* Task details *
Return only the lines between the line holding "scene.camera, scene.frame_end = cam, frame(seconds)" and the line holding "np.tan(scene.camera.data.angle / 2)", the two boundary lines included, exactly as they appear.

+ + + + +

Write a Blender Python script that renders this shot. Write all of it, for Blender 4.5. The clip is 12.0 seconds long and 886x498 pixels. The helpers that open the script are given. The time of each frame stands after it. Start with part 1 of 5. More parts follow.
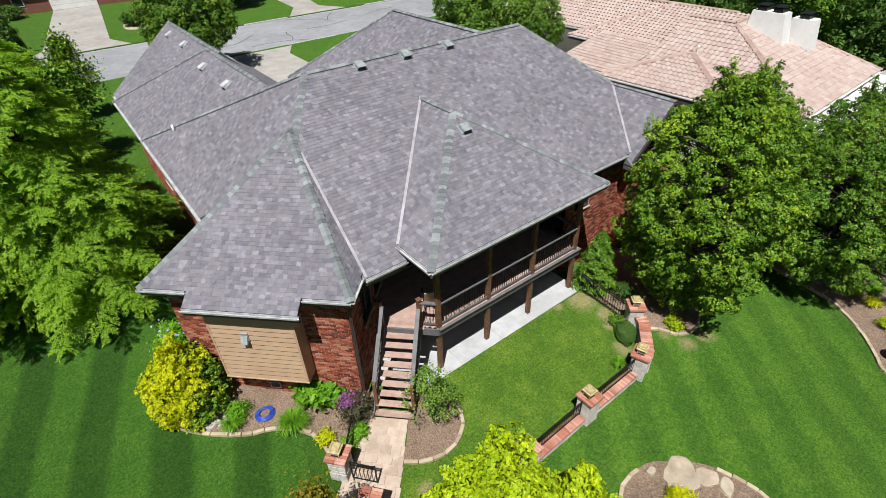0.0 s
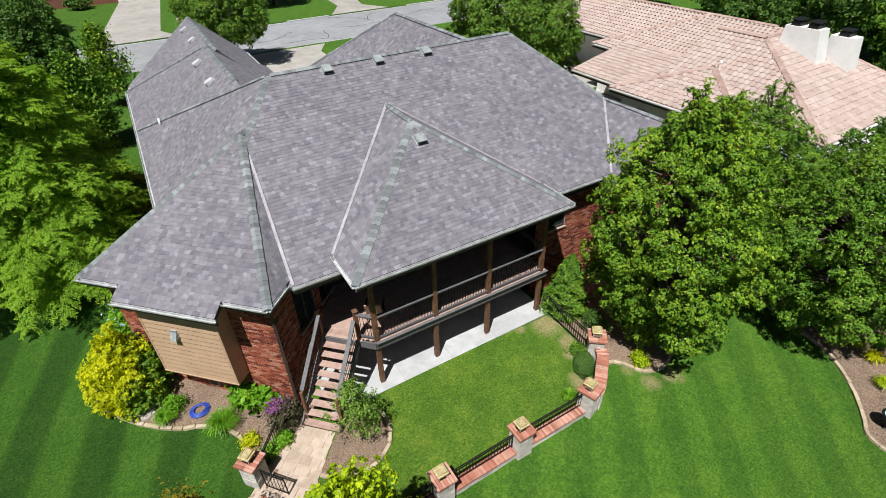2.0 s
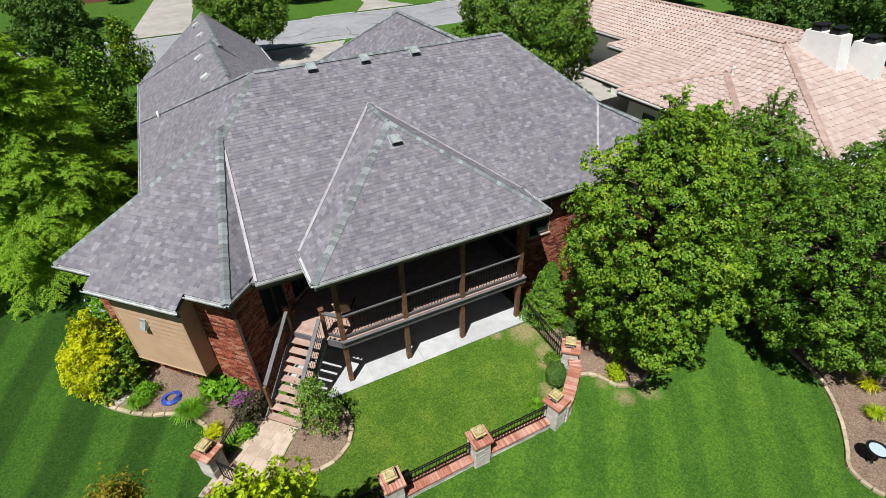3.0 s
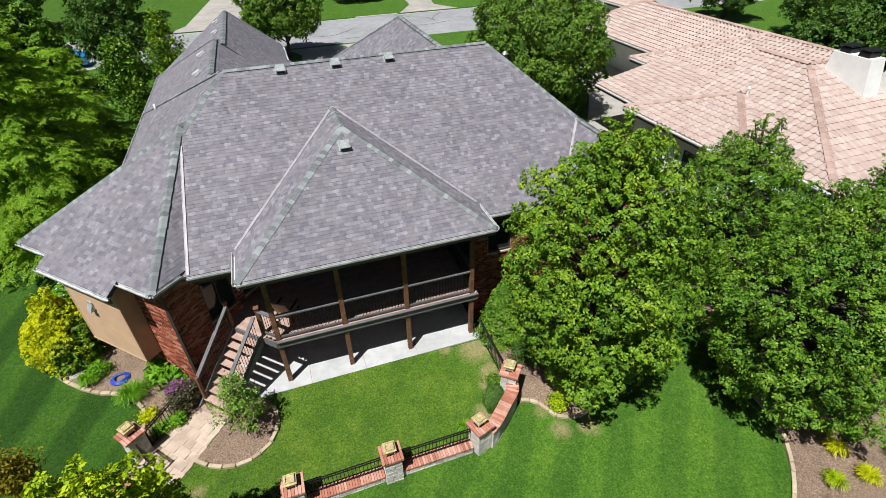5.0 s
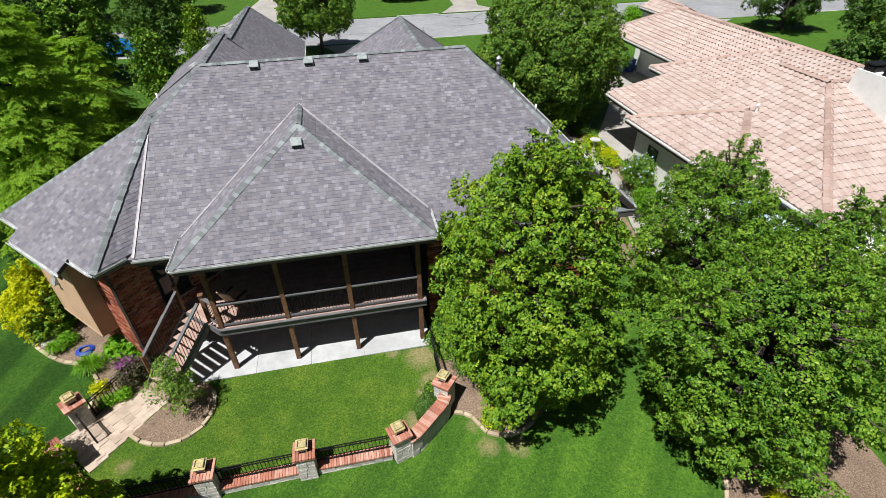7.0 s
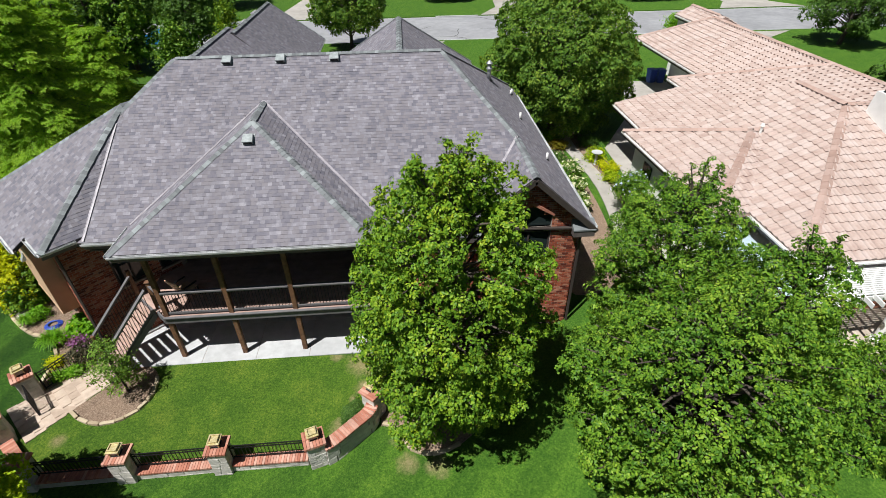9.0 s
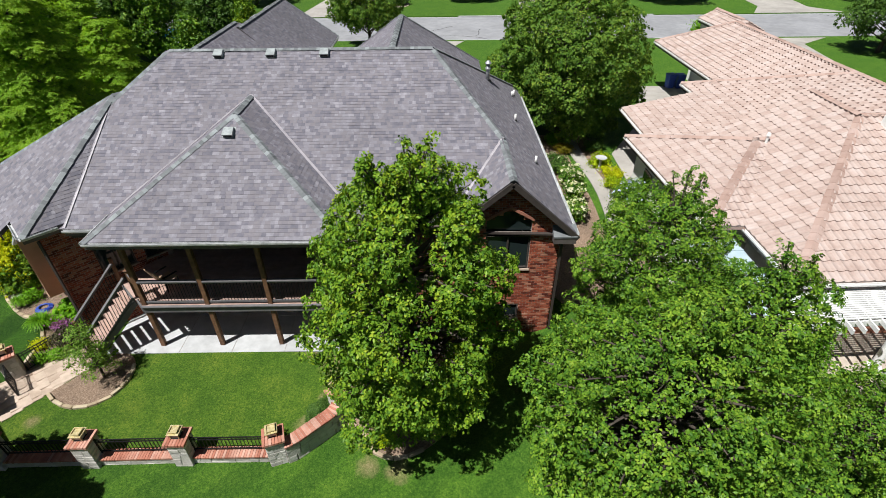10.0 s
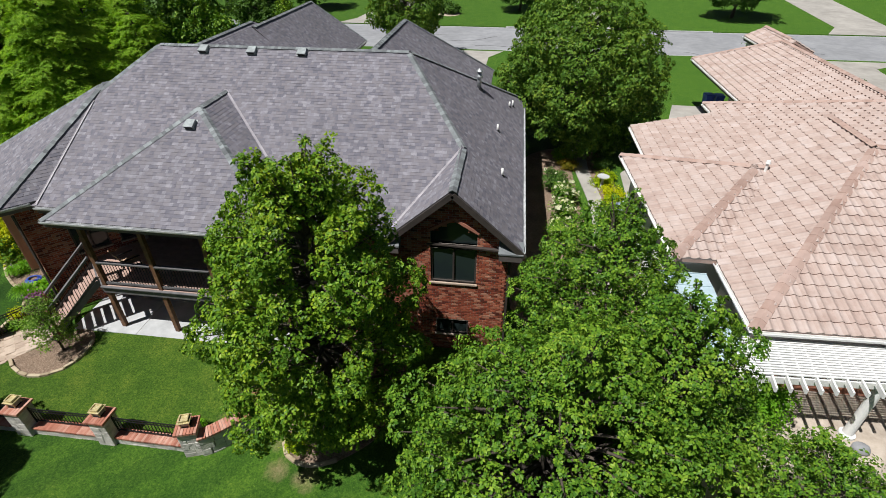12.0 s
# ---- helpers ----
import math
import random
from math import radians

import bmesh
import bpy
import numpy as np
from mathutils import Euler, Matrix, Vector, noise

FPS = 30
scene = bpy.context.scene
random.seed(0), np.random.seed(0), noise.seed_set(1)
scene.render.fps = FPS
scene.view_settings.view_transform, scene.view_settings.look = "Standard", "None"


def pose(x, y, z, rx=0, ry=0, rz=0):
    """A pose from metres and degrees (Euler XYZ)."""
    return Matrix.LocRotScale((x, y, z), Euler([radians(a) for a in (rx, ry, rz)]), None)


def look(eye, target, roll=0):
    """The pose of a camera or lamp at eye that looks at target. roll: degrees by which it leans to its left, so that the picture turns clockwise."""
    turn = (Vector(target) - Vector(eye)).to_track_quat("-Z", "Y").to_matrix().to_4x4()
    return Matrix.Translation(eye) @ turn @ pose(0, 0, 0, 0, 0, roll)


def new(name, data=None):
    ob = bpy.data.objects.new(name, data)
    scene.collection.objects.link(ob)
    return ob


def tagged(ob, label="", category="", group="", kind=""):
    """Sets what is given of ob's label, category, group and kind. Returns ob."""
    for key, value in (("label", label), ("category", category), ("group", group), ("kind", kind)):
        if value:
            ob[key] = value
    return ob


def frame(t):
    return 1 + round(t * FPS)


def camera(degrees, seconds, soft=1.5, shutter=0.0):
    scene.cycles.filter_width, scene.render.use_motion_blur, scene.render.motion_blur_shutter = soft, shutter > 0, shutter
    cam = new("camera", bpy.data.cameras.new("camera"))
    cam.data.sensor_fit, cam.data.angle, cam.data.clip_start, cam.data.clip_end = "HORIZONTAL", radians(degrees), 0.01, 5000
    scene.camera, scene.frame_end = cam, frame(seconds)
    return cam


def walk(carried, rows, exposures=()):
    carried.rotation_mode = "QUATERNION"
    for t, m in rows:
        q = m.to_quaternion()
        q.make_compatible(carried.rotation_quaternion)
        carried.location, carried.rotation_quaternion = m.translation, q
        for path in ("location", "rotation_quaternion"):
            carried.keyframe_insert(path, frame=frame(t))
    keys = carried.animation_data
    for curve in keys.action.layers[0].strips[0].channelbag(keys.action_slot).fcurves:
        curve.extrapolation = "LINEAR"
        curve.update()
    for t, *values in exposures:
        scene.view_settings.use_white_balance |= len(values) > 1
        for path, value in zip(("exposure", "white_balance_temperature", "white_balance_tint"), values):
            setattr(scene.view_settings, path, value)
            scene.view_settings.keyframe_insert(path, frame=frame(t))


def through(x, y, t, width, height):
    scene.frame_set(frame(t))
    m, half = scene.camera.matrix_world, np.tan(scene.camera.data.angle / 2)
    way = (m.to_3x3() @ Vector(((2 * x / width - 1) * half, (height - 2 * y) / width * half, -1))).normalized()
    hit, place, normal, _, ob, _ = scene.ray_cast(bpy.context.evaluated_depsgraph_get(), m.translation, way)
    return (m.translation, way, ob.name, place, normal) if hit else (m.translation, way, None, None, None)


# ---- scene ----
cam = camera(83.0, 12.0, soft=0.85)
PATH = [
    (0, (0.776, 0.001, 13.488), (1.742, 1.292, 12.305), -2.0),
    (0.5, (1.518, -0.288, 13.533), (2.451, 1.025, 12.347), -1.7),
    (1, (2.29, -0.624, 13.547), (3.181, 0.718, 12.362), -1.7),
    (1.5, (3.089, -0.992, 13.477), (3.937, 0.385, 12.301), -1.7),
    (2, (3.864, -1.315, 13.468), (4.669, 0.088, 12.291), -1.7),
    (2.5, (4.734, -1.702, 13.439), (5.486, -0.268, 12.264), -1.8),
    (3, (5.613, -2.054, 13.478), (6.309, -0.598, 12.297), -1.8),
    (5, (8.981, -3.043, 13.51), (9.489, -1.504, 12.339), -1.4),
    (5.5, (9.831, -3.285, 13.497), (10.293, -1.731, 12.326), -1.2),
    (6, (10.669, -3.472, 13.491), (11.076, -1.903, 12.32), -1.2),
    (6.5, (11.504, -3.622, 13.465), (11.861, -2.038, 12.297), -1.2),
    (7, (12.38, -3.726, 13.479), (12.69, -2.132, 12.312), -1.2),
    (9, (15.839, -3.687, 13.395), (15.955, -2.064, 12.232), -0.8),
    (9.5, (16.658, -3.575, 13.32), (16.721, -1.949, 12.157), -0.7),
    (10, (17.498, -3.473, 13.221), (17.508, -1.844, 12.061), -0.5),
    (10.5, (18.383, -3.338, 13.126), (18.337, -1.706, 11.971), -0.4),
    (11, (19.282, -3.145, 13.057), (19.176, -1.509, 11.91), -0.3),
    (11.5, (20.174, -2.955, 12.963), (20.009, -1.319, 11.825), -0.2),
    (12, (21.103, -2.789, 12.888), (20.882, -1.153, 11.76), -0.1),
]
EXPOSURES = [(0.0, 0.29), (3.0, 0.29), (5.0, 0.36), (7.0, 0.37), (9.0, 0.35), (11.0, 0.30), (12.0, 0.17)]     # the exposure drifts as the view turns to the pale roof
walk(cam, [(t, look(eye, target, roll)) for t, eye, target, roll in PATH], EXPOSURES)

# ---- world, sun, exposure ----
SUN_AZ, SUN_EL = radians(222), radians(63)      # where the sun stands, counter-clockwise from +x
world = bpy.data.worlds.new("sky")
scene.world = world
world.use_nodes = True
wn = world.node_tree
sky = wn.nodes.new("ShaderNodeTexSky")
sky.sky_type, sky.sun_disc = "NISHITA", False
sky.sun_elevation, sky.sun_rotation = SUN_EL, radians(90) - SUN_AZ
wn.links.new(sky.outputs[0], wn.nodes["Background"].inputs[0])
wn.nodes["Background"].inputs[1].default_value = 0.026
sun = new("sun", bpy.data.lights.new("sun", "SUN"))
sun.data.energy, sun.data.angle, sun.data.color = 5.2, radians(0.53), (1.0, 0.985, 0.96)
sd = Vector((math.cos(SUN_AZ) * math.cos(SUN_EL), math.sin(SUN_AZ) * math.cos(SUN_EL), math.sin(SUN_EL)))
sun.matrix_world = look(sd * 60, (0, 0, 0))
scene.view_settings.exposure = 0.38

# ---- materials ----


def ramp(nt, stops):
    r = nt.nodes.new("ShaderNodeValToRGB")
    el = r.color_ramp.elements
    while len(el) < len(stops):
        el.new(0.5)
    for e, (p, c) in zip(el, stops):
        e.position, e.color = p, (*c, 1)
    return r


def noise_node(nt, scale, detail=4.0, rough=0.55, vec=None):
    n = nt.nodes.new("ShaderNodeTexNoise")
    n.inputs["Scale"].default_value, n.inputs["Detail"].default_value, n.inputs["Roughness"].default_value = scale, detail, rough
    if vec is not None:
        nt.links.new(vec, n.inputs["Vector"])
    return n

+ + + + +

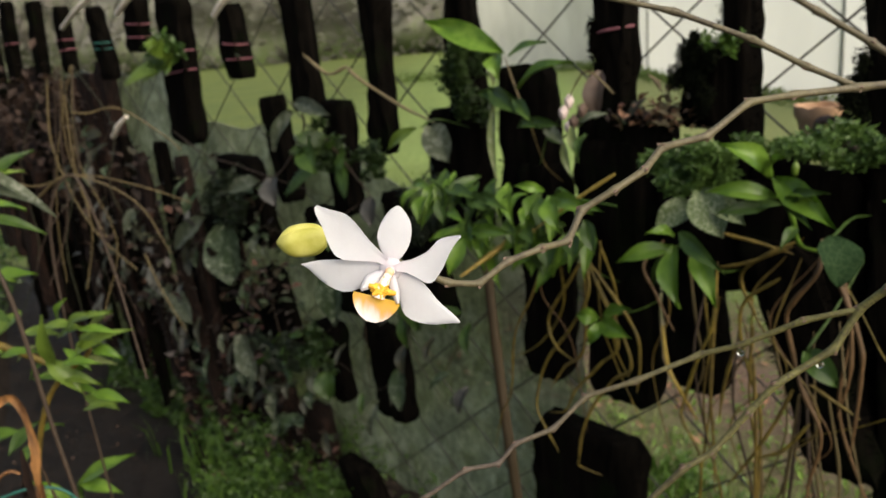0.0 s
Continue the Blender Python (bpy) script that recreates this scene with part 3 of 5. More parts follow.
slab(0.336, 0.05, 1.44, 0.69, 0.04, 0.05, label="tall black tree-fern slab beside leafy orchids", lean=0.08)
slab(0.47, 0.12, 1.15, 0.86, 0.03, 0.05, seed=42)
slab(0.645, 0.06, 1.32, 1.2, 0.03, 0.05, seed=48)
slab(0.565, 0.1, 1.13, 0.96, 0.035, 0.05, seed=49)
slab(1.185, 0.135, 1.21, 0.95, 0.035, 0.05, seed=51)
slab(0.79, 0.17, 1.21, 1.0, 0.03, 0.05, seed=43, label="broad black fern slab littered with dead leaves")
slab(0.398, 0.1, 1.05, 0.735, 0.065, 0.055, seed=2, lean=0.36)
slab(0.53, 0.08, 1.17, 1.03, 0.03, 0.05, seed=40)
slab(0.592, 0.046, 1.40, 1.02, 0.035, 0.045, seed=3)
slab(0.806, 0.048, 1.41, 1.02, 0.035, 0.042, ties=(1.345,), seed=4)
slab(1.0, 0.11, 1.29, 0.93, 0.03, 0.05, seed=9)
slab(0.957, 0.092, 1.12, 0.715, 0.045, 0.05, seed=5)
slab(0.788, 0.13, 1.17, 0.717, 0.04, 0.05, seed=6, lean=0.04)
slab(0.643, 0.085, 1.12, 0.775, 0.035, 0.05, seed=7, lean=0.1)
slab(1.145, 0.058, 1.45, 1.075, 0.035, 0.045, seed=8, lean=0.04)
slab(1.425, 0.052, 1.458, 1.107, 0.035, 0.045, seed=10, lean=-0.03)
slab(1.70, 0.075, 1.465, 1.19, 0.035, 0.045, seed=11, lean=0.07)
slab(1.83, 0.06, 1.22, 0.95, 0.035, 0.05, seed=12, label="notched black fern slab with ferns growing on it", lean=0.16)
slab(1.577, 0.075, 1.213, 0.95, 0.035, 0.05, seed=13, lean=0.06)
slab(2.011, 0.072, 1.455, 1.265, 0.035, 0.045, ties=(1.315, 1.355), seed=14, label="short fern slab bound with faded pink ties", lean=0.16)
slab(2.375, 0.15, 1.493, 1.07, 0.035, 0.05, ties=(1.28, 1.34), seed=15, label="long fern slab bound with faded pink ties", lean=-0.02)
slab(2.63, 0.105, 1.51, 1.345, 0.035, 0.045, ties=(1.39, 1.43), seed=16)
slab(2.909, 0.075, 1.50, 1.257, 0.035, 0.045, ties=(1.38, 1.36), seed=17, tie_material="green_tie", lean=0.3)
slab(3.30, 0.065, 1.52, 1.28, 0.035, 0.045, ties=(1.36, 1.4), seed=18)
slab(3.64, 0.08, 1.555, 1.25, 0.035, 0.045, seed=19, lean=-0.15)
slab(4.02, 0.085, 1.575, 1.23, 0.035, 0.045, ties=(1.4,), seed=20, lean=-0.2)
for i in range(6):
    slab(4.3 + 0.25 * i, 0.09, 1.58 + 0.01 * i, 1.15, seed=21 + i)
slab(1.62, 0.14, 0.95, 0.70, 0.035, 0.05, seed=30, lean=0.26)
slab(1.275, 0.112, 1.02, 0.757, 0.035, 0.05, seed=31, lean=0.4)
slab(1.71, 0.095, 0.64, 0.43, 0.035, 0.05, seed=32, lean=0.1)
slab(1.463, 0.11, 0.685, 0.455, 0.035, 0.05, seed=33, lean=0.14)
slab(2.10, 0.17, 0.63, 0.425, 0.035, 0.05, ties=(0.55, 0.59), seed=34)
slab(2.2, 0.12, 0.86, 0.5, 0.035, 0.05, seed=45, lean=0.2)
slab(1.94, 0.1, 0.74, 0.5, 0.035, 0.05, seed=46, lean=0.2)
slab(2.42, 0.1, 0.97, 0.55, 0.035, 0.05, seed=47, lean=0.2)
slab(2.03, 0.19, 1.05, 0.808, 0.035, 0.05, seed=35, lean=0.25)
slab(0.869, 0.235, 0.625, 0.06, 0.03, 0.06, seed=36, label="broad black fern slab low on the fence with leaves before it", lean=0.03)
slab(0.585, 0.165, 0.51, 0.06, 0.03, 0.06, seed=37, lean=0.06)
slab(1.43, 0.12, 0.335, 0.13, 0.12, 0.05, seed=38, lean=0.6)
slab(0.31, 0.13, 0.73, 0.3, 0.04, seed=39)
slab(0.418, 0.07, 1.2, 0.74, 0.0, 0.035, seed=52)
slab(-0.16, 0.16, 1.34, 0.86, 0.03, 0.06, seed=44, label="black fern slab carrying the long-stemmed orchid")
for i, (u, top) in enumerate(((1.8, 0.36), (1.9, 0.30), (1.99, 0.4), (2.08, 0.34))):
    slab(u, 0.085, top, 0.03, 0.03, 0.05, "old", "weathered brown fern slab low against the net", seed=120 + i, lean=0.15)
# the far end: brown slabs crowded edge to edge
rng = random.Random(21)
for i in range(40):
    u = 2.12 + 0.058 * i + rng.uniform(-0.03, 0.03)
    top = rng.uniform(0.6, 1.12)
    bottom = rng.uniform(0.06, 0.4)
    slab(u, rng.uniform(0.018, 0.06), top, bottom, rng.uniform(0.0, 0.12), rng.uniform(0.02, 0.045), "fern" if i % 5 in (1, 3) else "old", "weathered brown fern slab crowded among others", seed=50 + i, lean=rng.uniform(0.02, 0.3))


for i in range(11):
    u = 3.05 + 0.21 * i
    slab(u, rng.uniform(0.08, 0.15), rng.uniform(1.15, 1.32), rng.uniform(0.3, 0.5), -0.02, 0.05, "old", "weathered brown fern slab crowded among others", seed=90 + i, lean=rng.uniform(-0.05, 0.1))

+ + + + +

* Completed task *
    scene.camera, scene.frame_end = cam, frame(seconds)
    return cam


def walk(carried, rows, exposures=()):
    carried.rotation_mode = "QUATERNION"
    for t, m in rows:
        q = m.to_quaternion()
        q.make_compatible(carried.rotation_quaternion)
        carried.location, carried.rotation_quaternion = m.translation, q
        for path in ("location", "rotation_quaternion"):
            carried.keyframe_insert(path, frame=frame(t))
    keys = carried.animation_data
    for curve in keys.action.layers[0].strips[0].channelbag(keys.action_slot).fcurves:
        curve.extrapolation = "LINEAR"
        curve.update()
    for t, *values in exposures:
        scene.view_settings.use_white_balance |= len(values) > 1
        for path, value in zip(("exposure", "white_balance_temperature", "white_balance_tint"), values):
            setattr(scene.view_settings, path, value)
            scene.view_settings.keyframe_insert(path, frame=frame(t))


def through(x, y, t, width, height):
    scene.frame_set(frame(t))
    m, half = scene.camera.matrix_world, np.tan(scene.camera.data.angle / 2)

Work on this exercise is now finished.